#### Written request
Make an exact copy of the entries, and keep any pictures out of it.

#### Collection entries

○ ○ ○

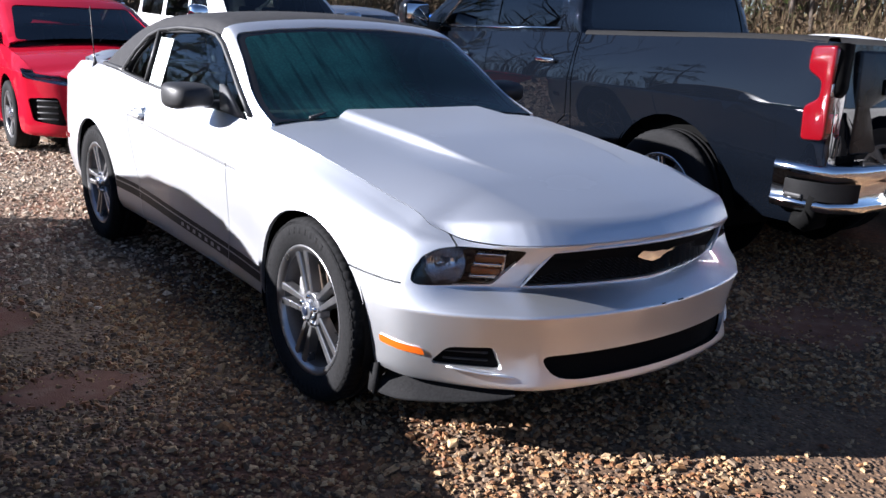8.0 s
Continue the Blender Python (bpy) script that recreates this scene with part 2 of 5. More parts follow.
def thing(name, label, category, group="", m=None):
    ob = tagged(new(name), label, category, group)
    if m is not None:
        ob.matrix_basis = m
    return ob


def box(size, at=(0, 0, 0), bevel=0.0, seg=2, m=None):
    bm = bmesh.new()
    bmesh.ops.create_cube(bm, size=1.0, matrix=Matrix.Translation(at) @ Matrix.Diagonal((*size, 1)))
    if bevel:
        bmesh.ops.bevel(bm, geom=bm.edges[:], offset=bevel, segments=seg, affect="EDGES", profile=0.5)
    if m is not None:
        bm.transform(m)
    return bm


def tube(path, radius, sides=8, close=False):
    """A round bar along points; radius may be one number or one for each point."""
    bm = bmesh.new()
    pts = [Vector(p) for p in path]
    n = len(pts)
    rings = []
    for i, p in enumerate(pts):
        d = (pts[(i + 1) % n if close else min(i + 1, n - 1)] - pts[(i - 1) % n if close else max(i - 1, 0)]).normalized()
        side = d.cross(Vector((0, 0, 1)))
        if side.length < 0.05:
            side = d.cross(Vector((1, 0, 0)))
        side.normalize()
        up = side.cross(d)
        r = radius[i] if isinstance(radius, (list, tuple)) else radius
        rings.append([bm.verts.new(p + (side * math.cos(a) + up * math.sin(a)) * r) for a in (2 * math.pi * k / sides for k in range(sides))])
    for i in range(n if close else n - 1):
        a, b = rings[i], rings[(i + 1) % n]
        for k in range(sides):
            bm.faces.new((a[k], a[(k + 1) % sides], b[(k + 1) % sides], b[k]))
    if not close:
        bm.faces.new(rings[0][::-1])
        bm.faces.new(rings[-1])
    return bm


def join(*bms):
    out = bms[0]
    for other in bms[1:]:
        mesh = bpy.data.meshes.new("join")
        other.to_mesh(mesh)
        other.free()
        out.from_mesh(mesh)
        bpy.data.meshes.remove(mesh)
    return out


def lathe(profile, sides, m=None):
    """A ring shape turned round the x axis; profile: (x, radius)."""
    rows = [[(x, r * math.cos(a), r * math.sin(a)) for x, r in profile] for a in (2 * math.pi * k / sides for k in range(sides + 1))]
    bm = grid(rows)
    bmesh.ops.recalc_face_normals(bm, faces=bm.faces)
    if m is not None:
        bm.transform(m)
    return bm


def rounded(poly, r, n=4):
    """A convex outline with its corners rounded."""
    out = []
    k = len(poly)
    for i in range(k):
        p, a, b = (np.array(poly[j % k], float) for j in (i, i - 1, i + 1))
        ea, eb = (a - p), (b - p)
        la, lb = np.linalg.norm(ea), np.linalg.norm(eb)
        d = min(r, la * 0.48, lb * 0.48)
        s, e = p + ea / la * d, p + eb / lb * d
        for j in range(n + 1):
            t = j / n
            out.append(tuple((1 - t) ** 2 * s + 2 * t * (1 - t) * p + t * t * e))
    return out


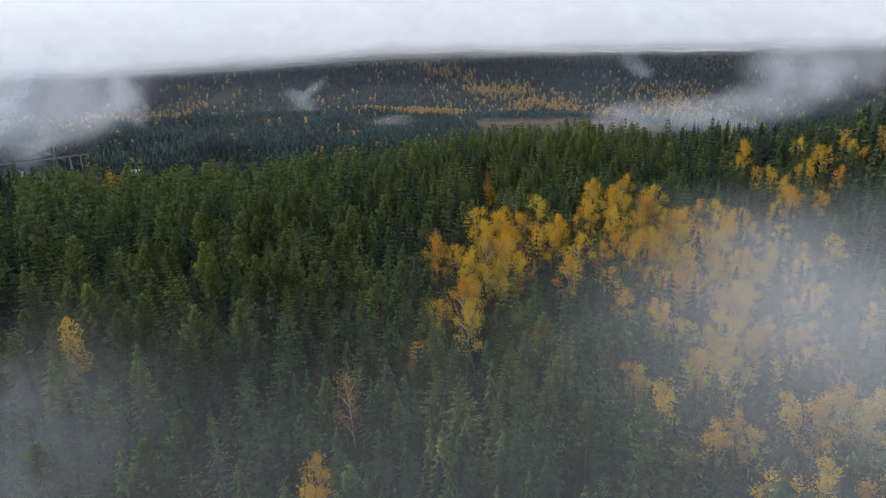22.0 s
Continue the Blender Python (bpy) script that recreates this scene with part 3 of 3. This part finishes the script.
def lone_birch(x, y, high, wide, rust, label):
    """One bright tree that stands alone, leafy almost to the ground, its tip thinned and rusty or not."""
    n = 2600
    h = RNG.uniform(0, 1, n) ** 1.25
    a = RNG.uniform(0, 6.28, n)
    lobes = 0.75 + 0.35 * np.sin(2 * a + 9 * h) + 0.25 * np.sin(5 * a - 17 * h)
    r = (wide * np.clip(h / 0.16, 0.35, 1) * (1 - h) ** (0.9 if rust else 0.6) * np.sqrt(RNG.uniform(0.05, 1, n)) * lobes + 0.012) * np.where(rust & (h > 0.6), 0.75, 1.0)
    p = np.stack((np.cos(a) * r, np.sin(a) * r, 0.10 + 0.88 * h - 0.25 * r), 1)
    d, e = RNG.normal(0, 0.0105, (n, 3)), RNG.normal(0, 0.0105, (n, 3))
    leaves = np.stack((p + d, p + e, p - d), 1)
    base = new("birch", None)
    wood = new("trunk", mesh_of("birch_trunk", *stem_shape(-0.03, 0.97, 0.012, 0.002), [BIRCH_BARK]))
    m = (h < 0.62) | (RNG.random(n) < 0.7)
    crown = new("crown", mesh_of("birch_crown", leaves[m].reshape(-1, 3), np.arange(3 * m.sum()).reshape(-1, 3), [GOLD, RUST], rust & (h[m] > 0.62 + RNG.normal(0, 0.06, m.sum()))))
    wood.parent = crown.parent = base
    base.matrix_basis = pose(x, y, float(land(x, y)) - 0.1) @ Matrix.Diagonal((high, high, high, 1))
    tagged(base, label, "tree", "birches in autumn leaf")
    taken_x.append(np.array([x, x, x - 2]))
    taken_y.append(np.array([y, y - 2.5, y - 1.5]))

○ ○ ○

#### Solution for this exercise
8.0 s
Continue the Blender Python (bpy) script that recreates this scene with part 2 of 5. More parts follow.
def thing(name, label, category, group="", m=None):
    ob = tagged(new(name), label, category, group)
    if m is not None:
        ob.matrix_basis = m
    return ob


def box(size, at=(0, 0, 0), bevel=0.0, seg=2, m=None):
    bm = bmesh.new()
    bmesh.ops.create_cube(bm, size=1.0, matrix=Matrix.Translation(at) @ Matrix.Diagonal((*size, 1)))
    if bevel:
        bmesh.ops.bevel(bm, geom=bm.edges[:], offset=bevel, segments=seg, affect="EDGES", profile=0.5)
    if m is not None:
        bm.transform(m)
    return bm


def tube(path, radius, sides=8, close=False):
    """A round bar along points; radius may be one number or one for each point."""
    bm = bmesh.new()
    pts = [Vector(p) for p in path]
    n = len(pts)
    rings = []
    for i, p in enumerate(pts):
        d = (pts[(i + 1) % n if close else min(i + 1, n - 1)] - pts[(i - 1) % n if close else max(i - 1, 0)]).normalized()
        side = d.cross(Vector((0, 0, 1)))
        if side.length < 0.05:
            side = d.cross(Vector((1, 0, 0)))
        side.normalize()
        up = side.cross(d)
        r = radius[i] if isinstance(radius, (list, tuple)) else radius
        rings.append([bm.verts.new(p + (side * math.cos(a) + up * math.sin(a)) * r) for a in (2 * math.pi * k / sides for k in range(sides))])
    for i in range(n if close else n - 1):
        a, b = rings[i], rings[(i + 1) % n]
        for k in range(sides):
            bm.faces.new((a[k], a[(k + 1) % sides], b[(k + 1) % sides], b[k]))
    if not close:
        bm.faces.new(rings[0][::-1])
        bm.faces.new(rings[-1])
    return bm


def join(*bms):
    out = bms[0]
    for other in bms[1:]:
        mesh = bpy.data.meshes.new("join")
        other.to_mesh(mesh)
        other.free()
        out.from_mesh(mesh)
        bpy.data.meshes.remove(mesh)
    return out


def lathe(profile, sides, m=None):
    """A ring shape turned round the x axis; profile: (x, radius)."""
    rows = [[(x, r * math.cos(a), r * math.sin(a)) for x, r in profile] for a in (2 * math.pi * k / sides for k in range(sides + 1))]
    bm = grid(rows)
    bmesh.ops.recalc_face_normals(bm, faces=bm.faces)
    if m is not None:
        bm.transform(m)
    return bm


def rounded(poly, r, n=4):
    """A convex outline with its corners rounded."""
    out = []
    k = len(poly)
    for i in range(k):
        p, a, b = (np.array(poly[j % k], float) for j in (i, i - 1, i + 1))
        ea, eb = (a - p), (b - p)
        la, lb = np.linalg.norm(ea), np.linalg.norm(eb)
        d = min(r, la * 0.48, lb * 0.48)
        s, e = p + ea / la * d, p + eb / lb * d
        for j in range(n + 1):
            t = j / n
            out.append(tuple((1 - t) ** 2 * s + 2 * t * (1 - t) * p + t * t * e))
    return out


22.0 s
Continue the Blender Python (bpy) script that recreates this scene with part 3 of 3. This part finishes the script.
def lone_birch(x, y, high, wide, rust, label):
    """One bright tree that stands alone, leafy almost to the ground, its tip thinned and rusty or not."""
    n = 2600
    h = RNG.uniform(0, 1, n) ** 1.25
    a = RNG.uniform(0, 6.28, n)
    lobes = 0.75 + 0.35 * np.sin(2 * a + 9 * h) + 0.25 * np.sin(5 * a - 17 * h)
    r = (wide * np.clip(h / 0.16, 0.35, 1) * (1 - h) ** (0.9 if rust else 0.6) * np.sqrt(RNG.uniform(0.05, 1, n)) * lobes + 0.012) * np.where(rust & (h > 0.6), 0.75, 1.0)
    p = np.stack((np.cos(a) * r, np.sin(a) * r, 0.10 + 0.88 * h - 0.25 * r), 1)
    d, e = RNG.normal(0, 0.0105, (n, 3)), RNG.normal(0, 0.0105, (n, 3))
    leaves = np.stack((p + d, p + e, p - d), 1)
    base = new("birch", None)
    wood = new("trunk", mesh_of("birch_trunk", *stem_shape(-0.03, 0.97, 0.012, 0.002), [BIRCH_BARK]))
    m = (h < 0.62) | (RNG.random(n) < 0.7)
    crown = new("crown", mesh_of("birch_crown", leaves[m].reshape(-1, 3), np.arange(3 * m.sum()).reshape(-1, 3), [GOLD, RUST], rust & (h[m] > 0.62 + RNG.normal(0, 0.06, m.sum()))))
    wood.parent = crown.parent = base
    base.matrix_basis = pose(x, y, float(land(x, y)) - 0.1) @ Matrix.Diagonal((high, high, high, 1))
    tagged(base, label, "tree", "birches in autumn leaf")
    taken_x.append(np.array([x, x, x - 2]))
    taken_y.append(np.array([y, y - 2.5, y - 1.5]))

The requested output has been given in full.